● **WORK TO COMPLETE**
Repeat every line of the listing below exactly, minus the pictures.

* START INFORMATION SHOWN *

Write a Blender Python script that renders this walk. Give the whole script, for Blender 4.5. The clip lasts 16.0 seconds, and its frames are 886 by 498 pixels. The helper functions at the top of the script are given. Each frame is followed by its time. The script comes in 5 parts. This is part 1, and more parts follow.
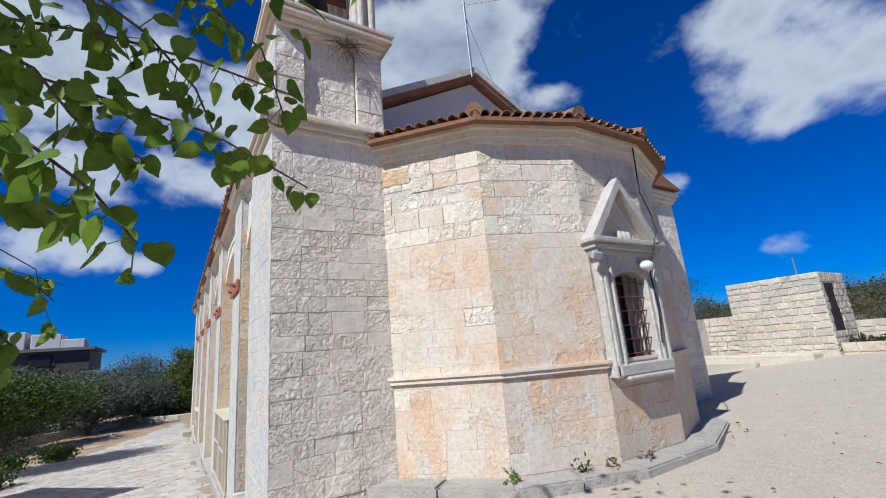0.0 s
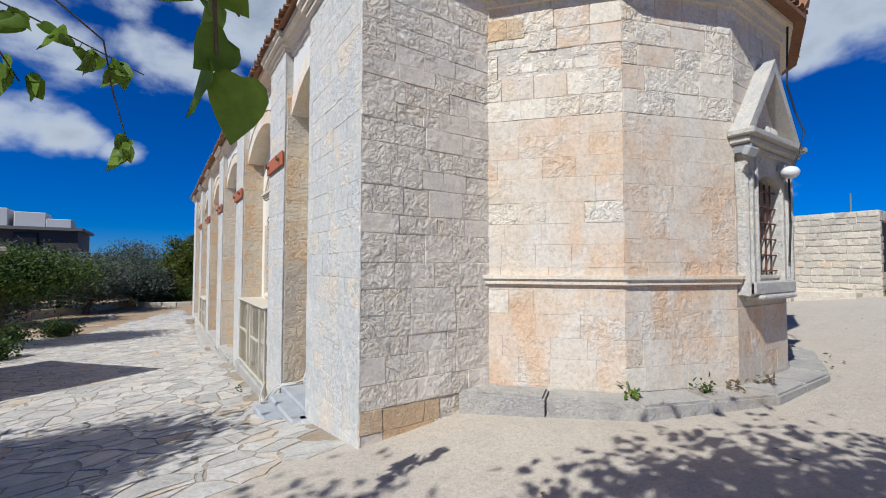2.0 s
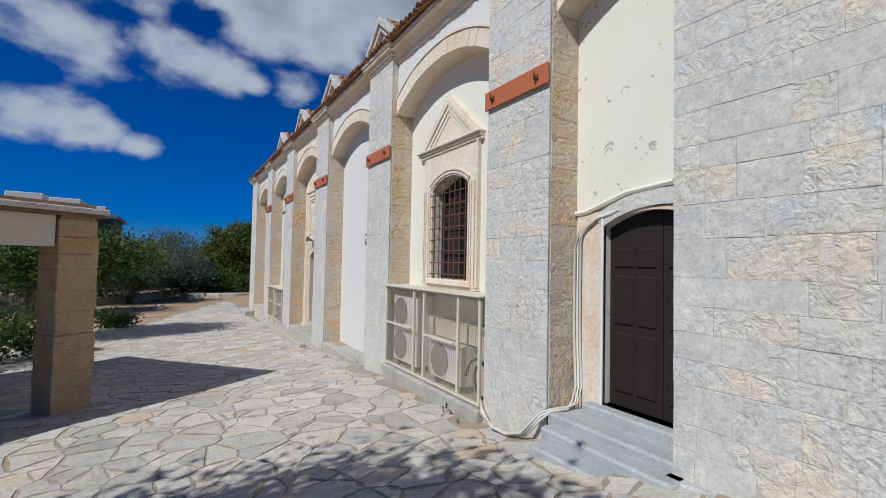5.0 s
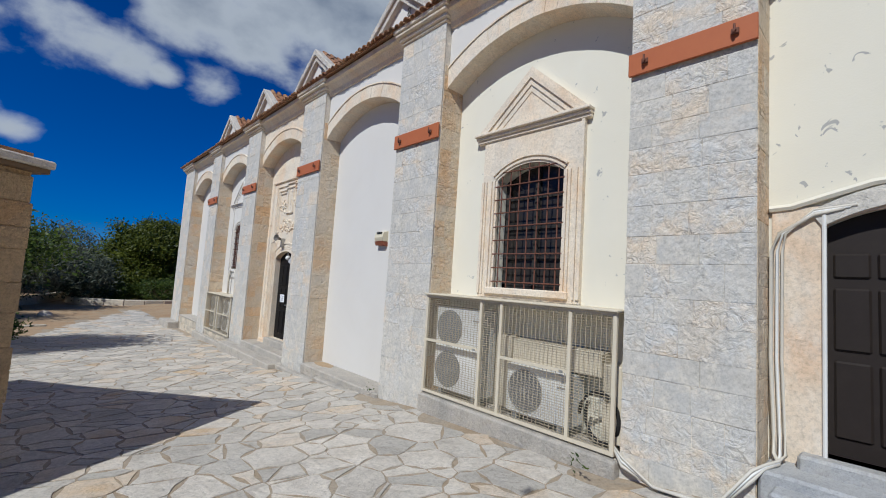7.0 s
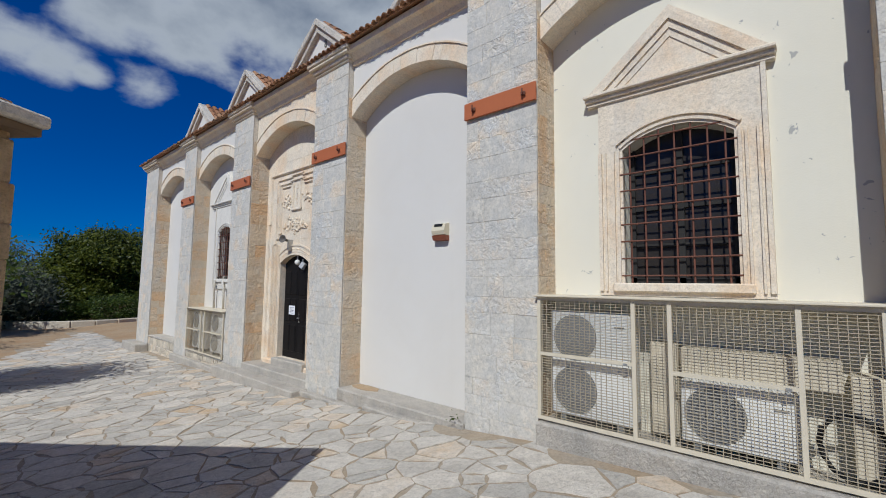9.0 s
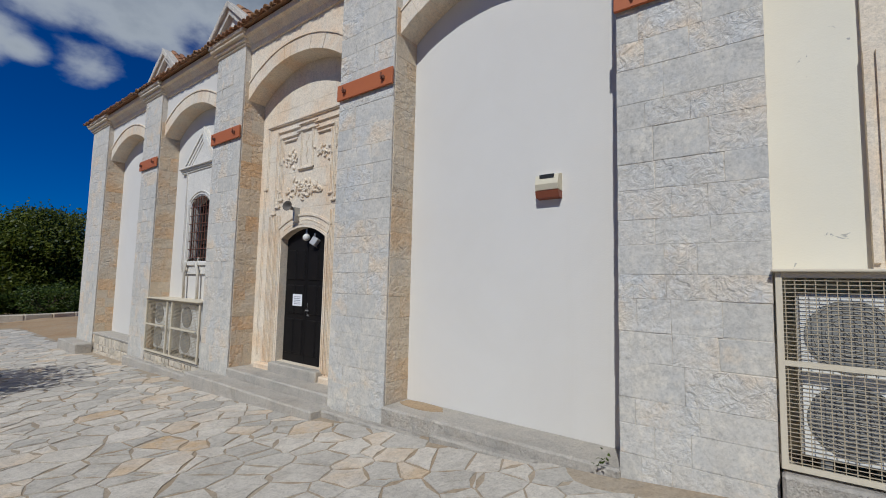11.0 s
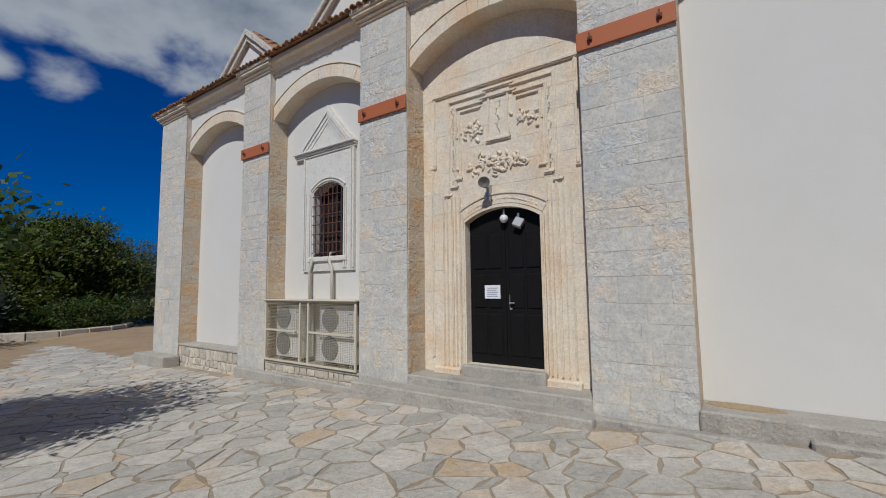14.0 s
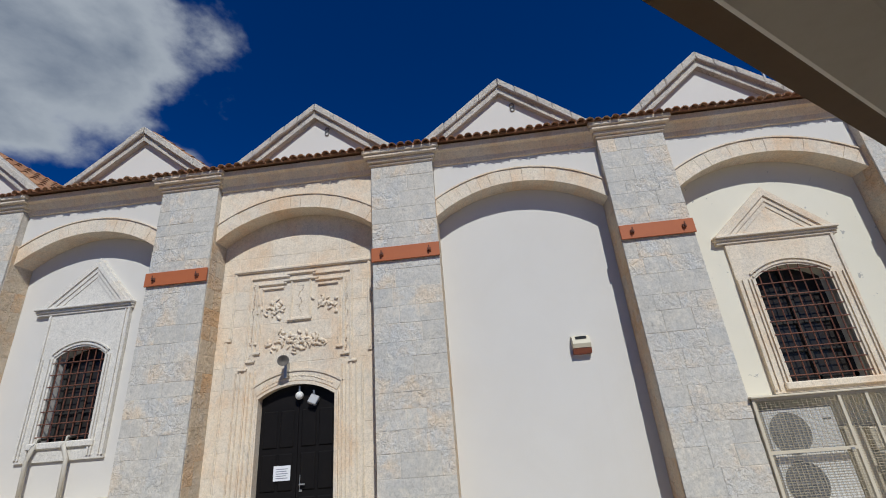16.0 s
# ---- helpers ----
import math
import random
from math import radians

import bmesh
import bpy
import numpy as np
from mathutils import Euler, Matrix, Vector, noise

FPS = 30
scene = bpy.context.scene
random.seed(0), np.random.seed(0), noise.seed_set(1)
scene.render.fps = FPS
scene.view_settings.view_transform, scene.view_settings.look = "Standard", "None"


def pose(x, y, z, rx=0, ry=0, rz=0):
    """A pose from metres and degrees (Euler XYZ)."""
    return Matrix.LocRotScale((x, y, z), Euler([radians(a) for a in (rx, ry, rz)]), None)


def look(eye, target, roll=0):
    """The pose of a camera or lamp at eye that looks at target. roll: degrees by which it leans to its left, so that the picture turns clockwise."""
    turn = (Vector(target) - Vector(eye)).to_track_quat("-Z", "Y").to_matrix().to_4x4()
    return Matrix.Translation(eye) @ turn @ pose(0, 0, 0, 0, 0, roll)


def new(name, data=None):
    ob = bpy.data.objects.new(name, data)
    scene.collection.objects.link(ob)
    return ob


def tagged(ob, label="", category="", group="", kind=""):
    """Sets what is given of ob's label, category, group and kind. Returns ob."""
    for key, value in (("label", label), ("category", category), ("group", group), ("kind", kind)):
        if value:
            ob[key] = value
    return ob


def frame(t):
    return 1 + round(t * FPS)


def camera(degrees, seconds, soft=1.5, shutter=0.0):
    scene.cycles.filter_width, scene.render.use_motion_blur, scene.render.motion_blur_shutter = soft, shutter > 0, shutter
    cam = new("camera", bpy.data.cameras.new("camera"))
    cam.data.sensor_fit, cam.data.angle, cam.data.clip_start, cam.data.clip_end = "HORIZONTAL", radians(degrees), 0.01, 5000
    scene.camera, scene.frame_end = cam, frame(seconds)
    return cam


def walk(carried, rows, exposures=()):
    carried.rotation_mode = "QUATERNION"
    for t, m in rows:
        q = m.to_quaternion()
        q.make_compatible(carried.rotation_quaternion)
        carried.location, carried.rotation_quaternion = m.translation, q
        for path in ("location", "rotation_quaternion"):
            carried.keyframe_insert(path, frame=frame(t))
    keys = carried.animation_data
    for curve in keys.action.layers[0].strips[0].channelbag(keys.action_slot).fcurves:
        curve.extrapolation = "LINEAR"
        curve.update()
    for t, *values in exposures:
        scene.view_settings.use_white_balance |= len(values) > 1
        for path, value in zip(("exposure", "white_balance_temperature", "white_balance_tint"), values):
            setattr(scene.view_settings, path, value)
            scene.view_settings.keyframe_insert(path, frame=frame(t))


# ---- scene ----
cam = camera(92.0, 16.0, soft=1.0)
PATH = [
    (0, (0.037, -0.097, 2.136), (1.079, 1.545, 2.6), -4.8),
    (0.5, (0.033, -0.053, 2.091), (1.297, 1.473, 2.364), 1.2),
    (1, (-0.19, 0.385, 2.047), (1.162, 1.854, 2.165), 1.3),
    (1.5, (-0.401, 1.008, 2.001), (0.747, 2.644, 2.097), -0.7),
    (2, (-0.624, 1.607, 1.953), (0.482, 3.271, 2.029), 0.1),
    (2.5, (-0.969, 2.237, 1.926), (0.133, 3.904, 1.996), 0.7),
    (3, (-1.319, 2.869, 1.87), (-0.22, 4.538, 1.948), 1.3),
    (3.5, (-1.645, 3.52, 1.827), (-0.597, 5.221, 1.909), 1.2),
    (4, (-1.931, 4.117, 1.794), (-0.887, 5.821, 1.866), 1.0),
    (4.5, (-2.153, 4.692, 1.691), (-1.12, 6.402, 1.768), 1.6),
    (4.7, (-2.222, 4.97, 1.654), (-1.186, 6.68, 1.723), 1.3),
    (6.8, (-3.099, 7.567, 1.358), (-1.752, 9.037, 1.517), 3.7),
    (7, (-3.167, 7.809, 1.342), (-1.814, 9.274, 1.503), 3.7),
    (7.5, (-3.328, 8.447, 1.328), (-1.972, 9.908, 1.491), 3.1),
    (8, (-3.442, 9.001, 1.293), (-2.065, 10.441, 1.462), 1.6),
    (8.5, (-3.458, 9.554, 1.273), (-2.027, 10.94, 1.449), 1.3),
    (9, (-3.496, 10.068, 1.299), (-2.005, 11.391, 1.464), 0.7),
    (9.2, (-3.458, 10.299, 1.264), (-1.968, 11.623, 1.43), 0.7),
    (11.3, (-2.88, 13.071, 1.026), (-1.264, 14.24, 1.178), 1.6),
    (11.5, (-2.85, 13.35, 1.004), (-1.229, 14.513, 1.155), 1.7),
    (12, (-2.845, 13.98, 0.865), (-1.222, 15.138, 1.022), -0.9),
    (12.5, (-2.936, 14.635, 0.816), (-1.297, 15.769, 0.974), -0.3),
    (13, (-3.309, 15.218, 0.737), (-1.661, 16.338, 0.911), -0.1),
    (13.5, (-3.732, 15.761, 0.687), (-2.105, 16.913, 0.86), -1.0),
    (14, (-4.13, 16.012, 0.767), (-2.495, 17.151, 0.942), -0.7),
    (14.5, (-4.433, 16.109, 0.824), (-2.681, 17.025, 1.127), -0.6),
    (15, (-4.736, 16.052, 0.906), (-2.846, 16.488, 1.393), -1.8),
    (15.5, (-5.07, 15.94, 1.085), (-3.197, 16.153, 1.753), -3.6),
    (16, (-5.265, 15.924, 1.251), (-3.409, 16.058, 1.984), -4.8),
]
EXPOSURES = [(0.0, 0.08, 5780, 6), (2.0, -0.03, 5800, 6), (3.0, -0.13, 5800, 6), (4.0, -0.23, 5840, 6), (7.0, -0.36, 5900, 6), (9.0, -0.42, 5930, 6), (12.0, -0.65, 6010, 6), (14.0, -0.66, 6080, 6), (16.0, -0.5, 6080, 6)]
walk(cam, [(t, look(eye, target, roll)) for t, eye, target, roll in PATH], EXPOSURES)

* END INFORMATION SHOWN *

● **ANSWER TO THIS TASK**
Write a Blender Python script that renders this walk. Give the whole script, for Blender 4.5. The clip lasts 16.0 seconds, and its frames are 886 by 498 pixels. The helper functions at the top of the script are given. Each frame is followed by its time. The script comes in 5 parts. This is part 1, and more parts follow.
0.0 s
2.0 s
5.0 s
7.0 s
9.0 s
11.0 s
14.0 s
16.0 s
# ---- helpers ----
import math
import random
from math import radians

import bmesh
import bpy
import numpy as np
from mathutils import Euler, Matrix, Vector, noise

FPS = 30
scene = bpy.context.scene
random.seed(0), np.random.seed(0), noise.seed_set(1)
scene.render.fps = FPS
scene.view_settings.view_transform, scene.view_settings.look = "Standard", "None"


def pose(x, y, z, rx=0, ry=0, rz=0):
    """A pose from metres and degrees (Euler XYZ)."""
    return Matrix.LocRotScale((x, y, z), Euler([radians(a) for a in (rx, ry, rz)]), None)


def look(eye, target, roll=0):
    """The pose of a camera or lamp at eye that looks at target. roll: degrees by which it leans to its left, so that the picture turns clockwise."""
    turn = (Vector(target) - Vector(eye)).to_track_quat("-Z", "Y").to_matrix().to_4x4()
    return Matrix.Translation(eye) @ turn @ pose(0, 0, 0, 0, 0, roll)


def new(name, data=None):
    ob = bpy.data.objects.new(name, data)
    scene.collection.objects.link(ob)
    return ob


def tagged(ob, label="", category="", group="", kind=""):
    """Sets what is given of ob's label, category, group and kind. Returns ob."""
    for key, value in (("label", label), ("category", category), ("group", group), ("kind", kind)):
        if value:
            ob[key] = value
    return ob


def frame(t):
    return 1 + round(t * FPS)


def camera(degrees, seconds, soft=1.5, shutter=0.0):
    scene.cycles.filter_width, scene.render.use_motion_blur, scene.render.motion_blur_shutter = soft, shutter > 0, shutter
    cam = new("camera", bpy.data.cameras.new("camera"))
    cam.data.sensor_fit, cam.data.angle, cam.data.clip_start, cam.data.clip_end = "HORIZONTAL", radians(degrees), 0.01, 5000
    scene.camera, scene.frame_end = cam, frame(seconds)
    return cam


def walk(carried, rows, exposures=()):
    carried.rotation_mode = "QUATERNION"
    for t, m in rows:
        q = m.to_quaternion()
        q.make_compatible(carried.rotation_quaternion)
        carried.location, carried.rotation_quaternion = m.translation, q
        for path in ("location", "rotation_quaternion"):
            carried.keyframe_insert(path, frame=frame(t))
    keys = carried.animation_data
    for curve in keys.action.layers[0].strips[0].channelbag(keys.action_slot).fcurves:
        curve.extrapolation = "LINEAR"
        curve.update()
    for t, *values in exposures:
        scene.view_settings.use_white_balance |= len(values) > 1
        for path, value in zip(("exposure", "white_balance_temperature", "white_balance_tint"), values):
            setattr(scene.view_settings, path, value)
            scene.view_settings.keyframe_insert(path, frame=frame(t))


# ---- scene ----
cam = camera(92.0, 16.0, soft=1.0)
PATH = [
    (0, (0.037, -0.097, 2.136), (1.079, 1.545, 2.6), -4.8),
    (0.5, (0.033, -0.053, 2.091), (1.297, 1.473, 2.364), 1.2),
    (1, (-0.19, 0.385, 2.047), (1.162, 1.854, 2.165), 1.3),
    (1.5, (-0.401, 1.008, 2.001), (0.747, 2.644, 2.097), -0.7),
    (2, (-0.624, 1.607, 1.953), (0.482, 3.271, 2.029), 0.1),
    (2.5, (-0.969, 2.237, 1.926), (0.133, 3.904, 1.996), 0.7),
    (3, (-1.319, 2.869, 1.87), (-0.22, 4.538, 1.948), 1.3),
    (3.5, (-1.645, 3.52, 1.827), (-0.597, 5.221, 1.909), 1.2),
    (4, (-1.931, 4.117, 1.794), (-0.887, 5.821, 1.866), 1.0),
    (4.5, (-2.153, 4.692, 1.691), (-1.12, 6.402, 1.768), 1.6),
    (4.7, (-2.222, 4.97, 1.654), (-1.186, 6.68, 1.723), 1.3),
    (6.8, (-3.099, 7.567, 1.358), (-1.752, 9.037, 1.517), 3.7),
    (7, (-3.167, 7.809, 1.342), (-1.814, 9.274, 1.503), 3.7),
    (7.5, (-3.328, 8.447, 1.328), (-1.972, 9.908, 1.491), 3.1),
    (8, (-3.442, 9.001, 1.293), (-2.065, 10.441, 1.462), 1.6),
    (8.5, (-3.458, 9.554, 1.273), (-2.027, 10.94, 1.449), 1.3),
    (9, (-3.496, 10.068, 1.299), (-2.005, 11.391, 1.464), 0.7),
    (9.2, (-3.458, 10.299, 1.264), (-1.968, 11.623, 1.43), 0.7),
    (11.3, (-2.88, 13.071, 1.026), (-1.264, 14.24, 1.178), 1.6),
    (11.5, (-2.85, 13.35, 1.004), (-1.229, 14.513, 1.155), 1.7),
    (12, (-2.845, 13.98, 0.865), (-1.222, 15.138, 1.022), -0.9),
    (12.5, (-2.936, 14.635, 0.816), (-1.297, 15.769, 0.974), -0.3),
    (13, (-3.309, 15.218, 0.737), (-1.661, 16.338, 0.911), -0.1),
    (13.5, (-3.732, 15.761, 0.687), (-2.105, 16.913, 0.86), -1.0),
    (14, (-4.13, 16.012, 0.767), (-2.495, 17.151, 0.942), -0.7),
    (14.5, (-4.433, 16.109, 0.824), (-2.681, 17.025, 1.127), -0.6),
    (15, (-4.736, 16.052, 0.906), (-2.846, 16.488, 1.393), -1.8),
    (15.5, (-5.07, 15.94, 1.085), (-3.197, 16.153, 1.753), -3.6),
    (16, (-5.265, 15.924, 1.251), (-3.409, 16.058, 1.984), -4.8),
]
EXPOSURES = [(0.0, 0.08, 5780, 6), (2.0, -0.03, 5800, 6), (3.0, -0.13, 5800, 6), (4.0, -0.23, 5840, 6), (7.0, -0.36, 5900, 6), (9.0, -0.42, 5930, 6), (12.0, -0.65, 6010, 6), (14.0, -0.66, 6080, 6), (16.0, -0.5, 6080, 6)]
walk(cam, [(t, look(eye, target, roll)) for t, eye, target, roll in PATH], EXPOSURES)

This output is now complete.